** PROBLEM REQUIREMENTS **
Set the listing down again in full, word for word, with the pictures left out.

** SUPPLIED INFORMATION **
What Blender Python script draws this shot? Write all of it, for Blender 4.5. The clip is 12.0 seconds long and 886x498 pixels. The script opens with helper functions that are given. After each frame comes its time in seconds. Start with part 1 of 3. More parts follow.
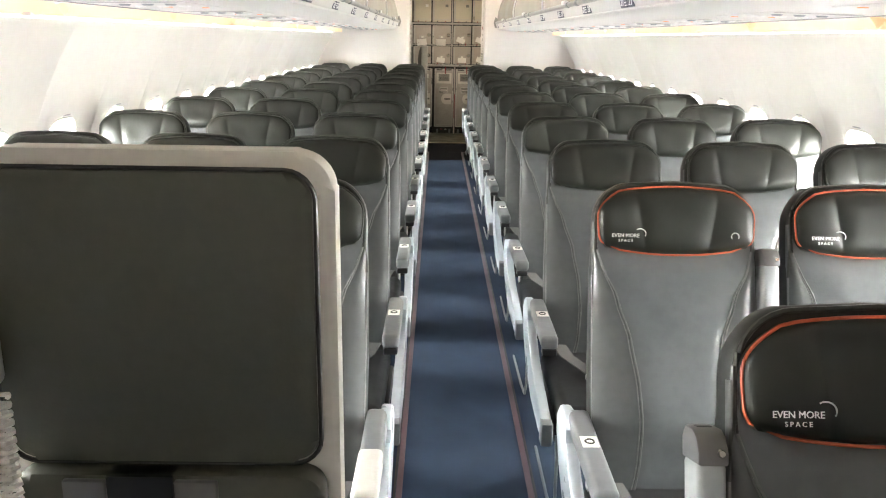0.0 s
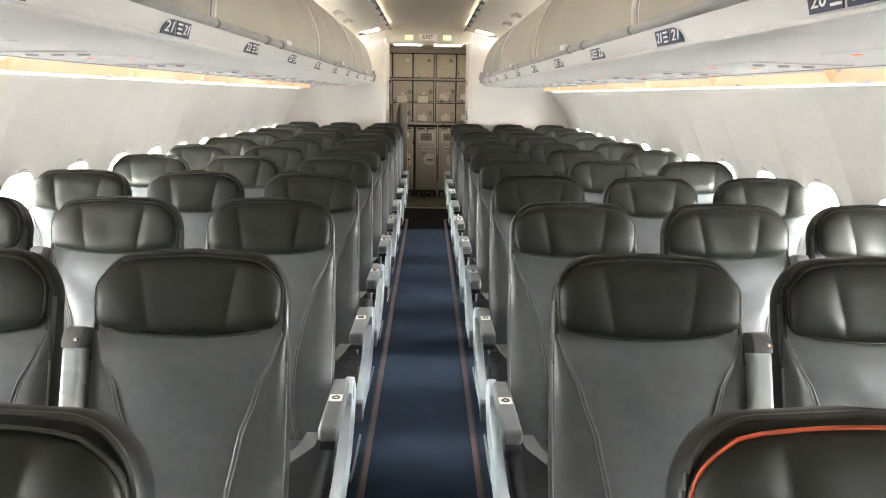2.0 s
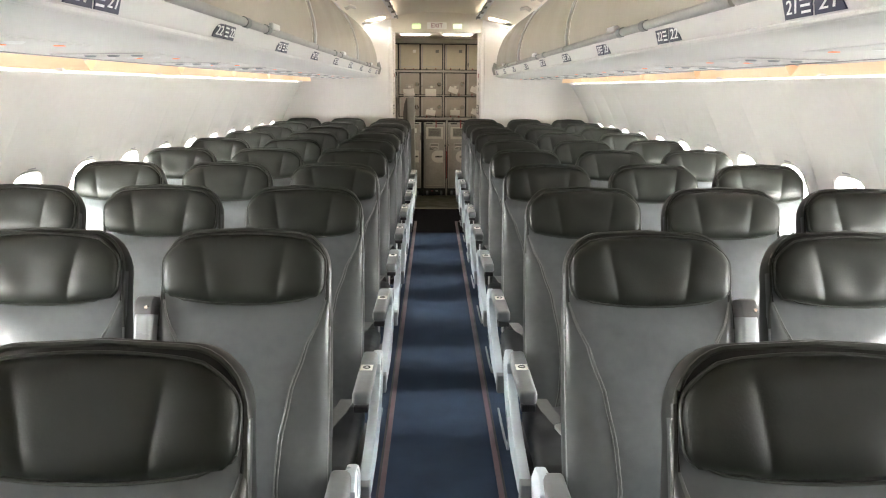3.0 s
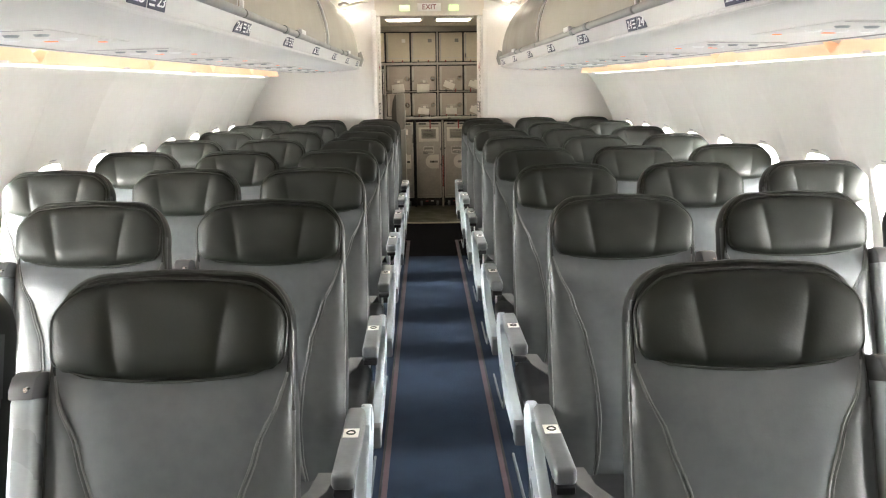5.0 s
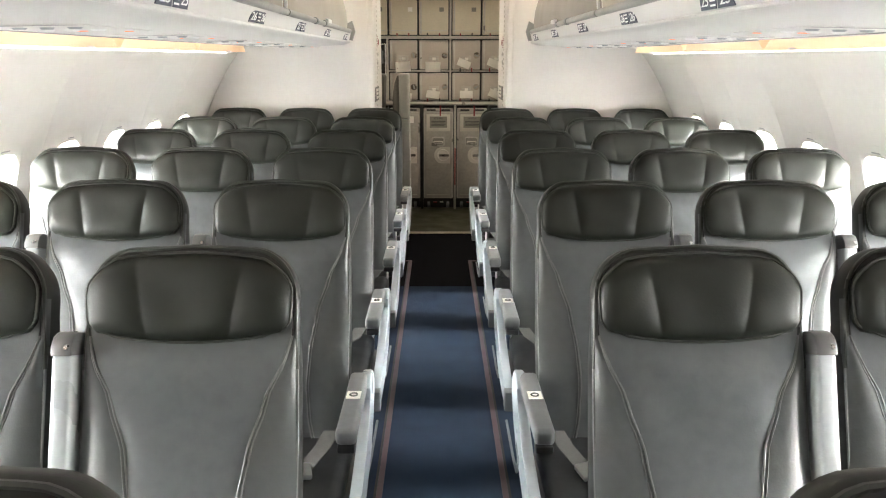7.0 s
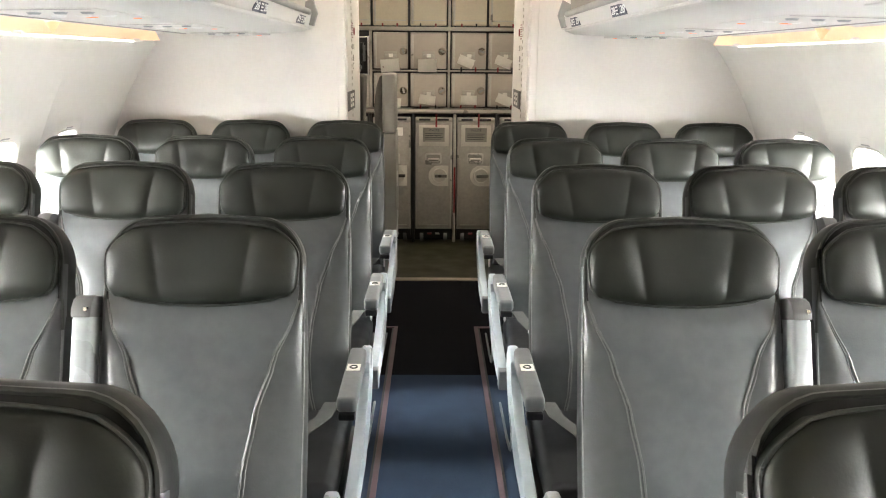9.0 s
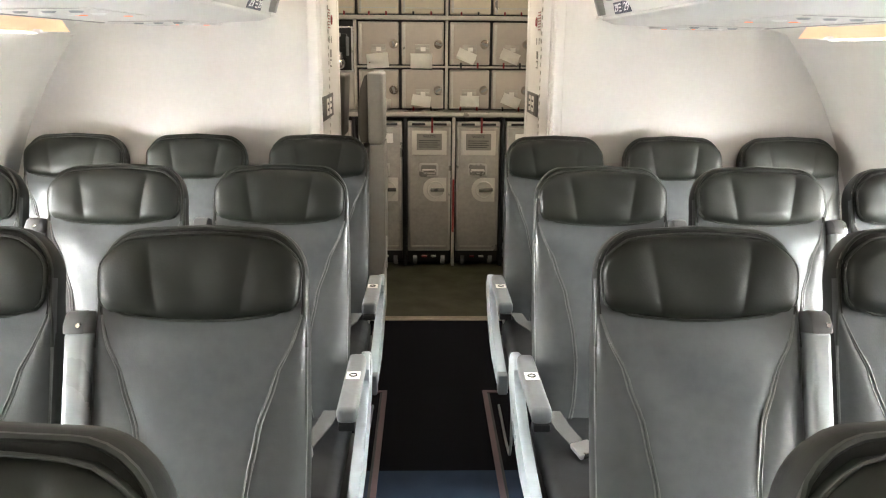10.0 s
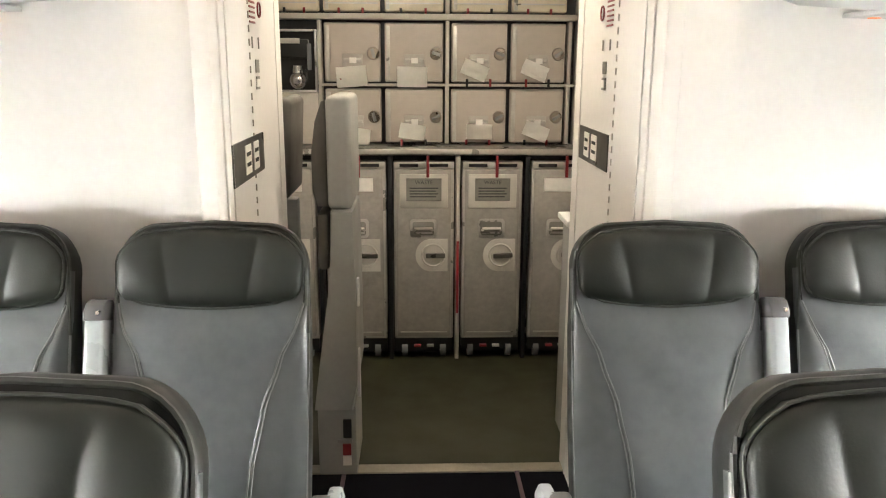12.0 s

** RESPONSE TO THE EXERCISE **
What Blender Python script draws this shot? Write all of it, for Blender 4.5. The clip is 12.0 seconds long and 886x498 pixels. The script opens with helper functions that are given. After each frame comes its time in seconds. Start with part 1 of 3. More parts follow.
0.0 s
2.0 s
3.0 s
5.0 s
7.0 s
9.0 s
10.0 s
12.0 s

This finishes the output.